Major General Yaakov Amidror (Res): “Tough war unavoidable“
Globes: The conflict in the north, which began with the kidnapping and killing of IDF soldiers and progressed to Katushya attacks that resulted in the death of a Nahariya woman, requires the political leadership to take tough decisions on Israel’s response. This is the opinion of Major General Yaakov Amidror (Res), formerly former commander of the IDF’s National Defense College and the IDF Staff and Command College, and also former head of the research branch of the Intelligence division. A tough war is unavoidable, he believes.
Globes: How did we reach this escalation?
Amidror: “Hizbullah decided to use the force that it has been building uninterrupted for years. For political reasons, the IDF was not able to prevent the build-up of this force, due to its desire to maintain the political framework that served as the basis for the unilateral withdrawal to the international border (as mapped out by the UN). Hizbullah was able, therefore, to go about its activities unimpeded. It was able to bring forward missiles, move equipment, position its forces on a ridge that enabled them to observe our operations, and primarily, to build its deterrent capacity through a stockpile of high trajectory missiles with a range that can reach south of Haifa. These were provided by Iran, through Syria, and by Syria itself. The IDF couldn’t do a thing even if it knew what was going on.
“For the last six years, Hizbullah operated every few months, with its success or failure dependent on luck and IDF readiness. It should not be forgotten that, during this period, soldiers were kidnapped, civilians in settlements on the northern border were murdered and soldiers at Har Dov came under attack. After a series of failures, Hizbullah has now scored a major success. This was why it appeared that Israel had benefited from a long period of quiet as a result of the unilateral withdrawal.”

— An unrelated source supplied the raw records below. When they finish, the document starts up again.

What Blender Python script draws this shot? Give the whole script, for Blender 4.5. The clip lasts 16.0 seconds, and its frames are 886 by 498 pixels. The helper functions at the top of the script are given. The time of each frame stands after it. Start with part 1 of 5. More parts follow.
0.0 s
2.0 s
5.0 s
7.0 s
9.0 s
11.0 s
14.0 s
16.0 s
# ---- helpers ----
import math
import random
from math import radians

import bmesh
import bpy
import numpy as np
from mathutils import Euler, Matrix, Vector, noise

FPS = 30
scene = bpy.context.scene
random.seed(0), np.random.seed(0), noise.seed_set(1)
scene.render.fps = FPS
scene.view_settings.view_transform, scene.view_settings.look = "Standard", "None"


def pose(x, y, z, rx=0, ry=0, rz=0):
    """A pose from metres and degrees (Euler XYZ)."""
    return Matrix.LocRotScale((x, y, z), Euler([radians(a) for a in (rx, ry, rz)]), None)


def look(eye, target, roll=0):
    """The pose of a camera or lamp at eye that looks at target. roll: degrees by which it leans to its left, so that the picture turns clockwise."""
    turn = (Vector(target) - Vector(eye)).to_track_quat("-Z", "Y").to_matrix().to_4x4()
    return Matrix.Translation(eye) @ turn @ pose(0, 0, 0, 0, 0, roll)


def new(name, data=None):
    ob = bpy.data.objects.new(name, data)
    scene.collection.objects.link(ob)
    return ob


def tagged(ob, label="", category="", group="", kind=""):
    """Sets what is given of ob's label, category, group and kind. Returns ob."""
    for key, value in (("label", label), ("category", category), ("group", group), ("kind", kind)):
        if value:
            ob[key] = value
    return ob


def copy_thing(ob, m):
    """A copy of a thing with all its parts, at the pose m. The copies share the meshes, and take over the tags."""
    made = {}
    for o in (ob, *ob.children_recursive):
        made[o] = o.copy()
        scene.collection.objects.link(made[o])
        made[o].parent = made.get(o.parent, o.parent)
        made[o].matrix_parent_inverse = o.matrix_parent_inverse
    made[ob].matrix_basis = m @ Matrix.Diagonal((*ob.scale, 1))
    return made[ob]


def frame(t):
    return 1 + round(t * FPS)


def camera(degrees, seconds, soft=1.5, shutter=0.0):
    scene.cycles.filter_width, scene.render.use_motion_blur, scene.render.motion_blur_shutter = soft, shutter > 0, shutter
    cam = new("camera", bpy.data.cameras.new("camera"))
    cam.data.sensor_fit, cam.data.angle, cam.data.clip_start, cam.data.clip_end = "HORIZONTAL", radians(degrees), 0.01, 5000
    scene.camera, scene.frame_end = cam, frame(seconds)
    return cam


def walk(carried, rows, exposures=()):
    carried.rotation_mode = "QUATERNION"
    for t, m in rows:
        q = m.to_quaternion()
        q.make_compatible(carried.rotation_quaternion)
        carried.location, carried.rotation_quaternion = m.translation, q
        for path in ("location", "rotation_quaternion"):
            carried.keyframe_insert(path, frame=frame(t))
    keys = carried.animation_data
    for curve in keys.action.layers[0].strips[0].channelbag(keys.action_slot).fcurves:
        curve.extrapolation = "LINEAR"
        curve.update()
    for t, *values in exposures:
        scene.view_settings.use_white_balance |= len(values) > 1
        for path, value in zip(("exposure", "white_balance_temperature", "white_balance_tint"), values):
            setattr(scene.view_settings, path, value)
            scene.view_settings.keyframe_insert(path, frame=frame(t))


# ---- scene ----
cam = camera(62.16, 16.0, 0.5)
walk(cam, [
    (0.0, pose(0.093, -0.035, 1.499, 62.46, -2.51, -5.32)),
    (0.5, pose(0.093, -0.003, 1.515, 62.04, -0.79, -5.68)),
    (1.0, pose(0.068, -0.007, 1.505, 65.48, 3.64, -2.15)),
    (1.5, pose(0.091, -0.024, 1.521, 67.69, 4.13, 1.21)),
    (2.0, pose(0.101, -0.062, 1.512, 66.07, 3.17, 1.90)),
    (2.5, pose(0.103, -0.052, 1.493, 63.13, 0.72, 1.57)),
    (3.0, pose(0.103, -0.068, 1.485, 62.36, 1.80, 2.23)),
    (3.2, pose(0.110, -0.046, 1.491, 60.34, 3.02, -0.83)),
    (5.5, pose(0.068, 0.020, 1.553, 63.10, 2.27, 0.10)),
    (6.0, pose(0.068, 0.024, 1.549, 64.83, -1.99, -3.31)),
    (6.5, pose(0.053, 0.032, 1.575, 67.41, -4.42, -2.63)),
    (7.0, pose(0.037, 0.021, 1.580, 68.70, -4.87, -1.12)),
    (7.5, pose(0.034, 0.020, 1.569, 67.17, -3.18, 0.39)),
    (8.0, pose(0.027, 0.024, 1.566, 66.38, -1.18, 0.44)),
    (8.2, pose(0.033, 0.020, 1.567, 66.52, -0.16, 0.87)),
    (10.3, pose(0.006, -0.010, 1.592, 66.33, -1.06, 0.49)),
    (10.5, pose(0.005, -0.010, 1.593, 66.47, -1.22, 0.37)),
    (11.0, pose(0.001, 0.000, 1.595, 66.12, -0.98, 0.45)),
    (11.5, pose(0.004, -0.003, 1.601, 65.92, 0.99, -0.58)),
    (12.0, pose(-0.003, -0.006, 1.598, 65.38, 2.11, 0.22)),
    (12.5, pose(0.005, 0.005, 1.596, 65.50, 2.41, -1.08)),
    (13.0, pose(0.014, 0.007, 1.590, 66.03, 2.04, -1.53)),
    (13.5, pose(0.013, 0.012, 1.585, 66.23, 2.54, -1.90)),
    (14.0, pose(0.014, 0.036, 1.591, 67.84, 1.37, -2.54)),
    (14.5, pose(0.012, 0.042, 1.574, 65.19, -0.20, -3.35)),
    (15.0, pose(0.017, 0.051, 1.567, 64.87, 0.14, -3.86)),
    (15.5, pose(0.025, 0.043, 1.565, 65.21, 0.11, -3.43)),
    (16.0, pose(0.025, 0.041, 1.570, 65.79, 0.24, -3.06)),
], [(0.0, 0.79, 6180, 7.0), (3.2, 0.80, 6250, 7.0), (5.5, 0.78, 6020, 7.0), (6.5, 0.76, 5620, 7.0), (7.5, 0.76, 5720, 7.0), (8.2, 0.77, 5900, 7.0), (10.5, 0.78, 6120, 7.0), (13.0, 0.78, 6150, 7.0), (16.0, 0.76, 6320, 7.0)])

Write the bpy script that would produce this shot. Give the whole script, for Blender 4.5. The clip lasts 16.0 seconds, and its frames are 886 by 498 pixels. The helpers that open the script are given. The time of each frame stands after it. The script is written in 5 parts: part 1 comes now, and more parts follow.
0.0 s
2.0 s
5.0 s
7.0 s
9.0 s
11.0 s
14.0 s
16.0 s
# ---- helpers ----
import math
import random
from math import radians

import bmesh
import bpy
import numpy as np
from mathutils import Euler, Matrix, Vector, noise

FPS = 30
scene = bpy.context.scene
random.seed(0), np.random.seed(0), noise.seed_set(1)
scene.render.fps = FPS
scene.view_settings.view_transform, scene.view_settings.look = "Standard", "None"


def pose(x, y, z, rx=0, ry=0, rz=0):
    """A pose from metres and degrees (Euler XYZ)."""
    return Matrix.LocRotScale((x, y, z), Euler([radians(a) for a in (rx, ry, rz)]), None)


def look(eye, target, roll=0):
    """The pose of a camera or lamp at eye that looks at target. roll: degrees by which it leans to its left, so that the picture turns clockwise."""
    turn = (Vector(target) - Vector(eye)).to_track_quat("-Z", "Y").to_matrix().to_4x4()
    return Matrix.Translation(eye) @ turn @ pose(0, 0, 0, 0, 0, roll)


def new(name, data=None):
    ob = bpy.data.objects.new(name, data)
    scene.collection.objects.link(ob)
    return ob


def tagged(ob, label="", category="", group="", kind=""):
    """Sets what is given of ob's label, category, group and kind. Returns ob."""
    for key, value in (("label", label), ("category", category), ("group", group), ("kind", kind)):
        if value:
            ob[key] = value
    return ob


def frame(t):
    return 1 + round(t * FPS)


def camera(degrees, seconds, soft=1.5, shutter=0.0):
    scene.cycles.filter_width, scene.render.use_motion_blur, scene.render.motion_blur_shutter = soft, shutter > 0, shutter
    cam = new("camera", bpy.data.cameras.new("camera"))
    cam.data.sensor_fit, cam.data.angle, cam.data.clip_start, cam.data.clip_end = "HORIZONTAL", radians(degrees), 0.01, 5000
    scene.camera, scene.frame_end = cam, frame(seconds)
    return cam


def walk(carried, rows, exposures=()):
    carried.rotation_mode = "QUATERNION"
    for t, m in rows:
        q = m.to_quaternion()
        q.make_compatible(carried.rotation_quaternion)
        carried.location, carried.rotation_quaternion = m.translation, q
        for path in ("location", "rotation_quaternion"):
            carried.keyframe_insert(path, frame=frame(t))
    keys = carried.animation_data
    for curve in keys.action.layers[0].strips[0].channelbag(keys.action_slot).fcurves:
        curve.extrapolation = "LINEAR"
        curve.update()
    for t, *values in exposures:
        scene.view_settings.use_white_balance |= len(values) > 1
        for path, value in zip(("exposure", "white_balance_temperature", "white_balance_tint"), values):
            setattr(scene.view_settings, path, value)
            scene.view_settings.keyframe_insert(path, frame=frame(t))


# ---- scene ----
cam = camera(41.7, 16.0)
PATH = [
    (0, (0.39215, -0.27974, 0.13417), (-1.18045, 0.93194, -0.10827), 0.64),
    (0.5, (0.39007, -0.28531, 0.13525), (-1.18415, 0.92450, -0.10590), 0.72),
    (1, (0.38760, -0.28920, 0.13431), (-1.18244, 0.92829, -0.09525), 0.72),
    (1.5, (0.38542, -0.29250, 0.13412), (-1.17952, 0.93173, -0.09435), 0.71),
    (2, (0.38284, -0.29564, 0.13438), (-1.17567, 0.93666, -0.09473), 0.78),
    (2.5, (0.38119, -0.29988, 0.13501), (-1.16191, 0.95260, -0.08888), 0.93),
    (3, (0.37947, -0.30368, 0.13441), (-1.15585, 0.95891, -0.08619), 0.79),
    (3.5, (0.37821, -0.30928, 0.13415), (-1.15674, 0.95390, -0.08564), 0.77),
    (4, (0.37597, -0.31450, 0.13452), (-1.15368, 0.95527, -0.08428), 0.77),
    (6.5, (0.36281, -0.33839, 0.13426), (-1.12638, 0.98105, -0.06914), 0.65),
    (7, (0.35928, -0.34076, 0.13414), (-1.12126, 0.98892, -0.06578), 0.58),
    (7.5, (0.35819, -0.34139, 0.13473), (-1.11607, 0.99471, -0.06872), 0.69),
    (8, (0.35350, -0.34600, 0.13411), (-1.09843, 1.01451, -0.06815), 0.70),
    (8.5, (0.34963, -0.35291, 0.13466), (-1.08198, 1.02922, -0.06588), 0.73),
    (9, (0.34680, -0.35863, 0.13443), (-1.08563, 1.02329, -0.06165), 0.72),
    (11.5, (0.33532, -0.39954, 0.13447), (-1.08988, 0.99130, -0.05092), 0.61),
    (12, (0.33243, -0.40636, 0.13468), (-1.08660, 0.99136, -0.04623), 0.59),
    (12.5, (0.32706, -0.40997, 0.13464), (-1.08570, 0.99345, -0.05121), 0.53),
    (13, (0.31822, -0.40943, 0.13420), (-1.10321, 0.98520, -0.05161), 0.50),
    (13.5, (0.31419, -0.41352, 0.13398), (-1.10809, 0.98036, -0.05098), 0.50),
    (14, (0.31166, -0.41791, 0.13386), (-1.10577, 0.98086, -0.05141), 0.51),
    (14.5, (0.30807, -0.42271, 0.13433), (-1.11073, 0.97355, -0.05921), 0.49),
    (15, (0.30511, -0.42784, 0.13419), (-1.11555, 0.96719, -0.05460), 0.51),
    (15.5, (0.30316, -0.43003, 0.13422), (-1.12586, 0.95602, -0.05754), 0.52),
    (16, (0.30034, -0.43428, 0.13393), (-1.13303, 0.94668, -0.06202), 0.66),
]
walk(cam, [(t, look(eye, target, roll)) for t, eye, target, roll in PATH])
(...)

Globes: Where do we go from here, and what options do you think Israel has now?
Amidror: “The State of Israel has to decide whether it wishes to continue with the situation we’ve had for the last six years, i.e. a period of calm interrupted every few months by Hizbullah operations, which occasionally succeed, or alternatively, to launch a war whose purpose will be to change the rules and cause substantial harm to Hizbullah’s capability. Such a war will be long and complex, and while it is going on, northern Israel will be exposed to Katushya attacks. So we have two tough options here and this is not an easy decision to make. Although residents in the north will have to suffer for a long period, it appears to me that, from a national perspective, the price is right, provided that the IDF is allowed to take the necessary measures to cause substantial to harm to Hizbullah’s capability.”
Globes:What option do you support?
Amidror: “My view is that if we want to remove the threat of ongoing terror from the north, and not allow Iran to operate against us in its hour of distress, a development that is related indirectly to the campaign against the Iranian nuclear arms program, we have no alternative but to engage in an extremely tough war. However, this should be done after we have won international public opinion to our side, even if this process takes time. We should allow a short period of between a week to 10 days for the crisis to be resolved through the return of the kidnapped soldiers. The international community is readier today that it was in the past to understand that Hizbullah must be disarmed as part of the process of rebuilding Lebanon as a normal country.
Globes: “Israel’s negotiating partners to the north are not terrorist organizations of the likes of Hizbullah, but sovereign states such as Lebanon and Syria which are members of the UN, and as such, they bear full responsibility for what happens on their territory and must therefore bear the consequences.”
Was Israel right to attack civilian infrastructure targets in Lebanon?
Amidror: “In a just war, any action that ultimately results in the disarming of the force that is fighting against us is justified, and if such action entails the destruction of infrastructure in Lebanon, then so be it. Lebanon is a sovereign state that bears responsibility for what happens on its territory. Last year, it managed to bring about the withdrawal of most of the Syrian troops that were stationed there, and there is no reason why it should not take similar action against Hizbullah.“
Globes: Lebanon has a political problem when it comes to confronting Hizbullah, since the latter is also part of its government
Amidror: “A political problem is no justification as far as we are concerned, and for this very reason, we are engaging with a state and a sovereign government. The difference between Gaza and Lebanon is that Gaza has no real sovereign government, while Lebanon demonstrated its ability to exercise its sovereignty, when it removed Syrian troops from its territory.”
Globes: How should the conflict on both fronts be handled, given that people have been kidnapped in both the northern and southern fronts?
Amidror: “I think that Olmert’s policy on the kidnapped soldiers is appropriate, because if Israel capitulates and releases prisoners in exchange for the hostages, there’ll never be an end to it. Every single citizen in Israel will become a natural candidate for kidnapping. Israel is today paying the price today of mistakes made by Israeli governments over the last 25 years. The other side won’t kill the hostages since they are much more valuable as bargaining chips if they are alive, even if they are kept in captivity for a long time. Their return should be part of arrangement that will see Hizbullah completely stripped of its military capacity.”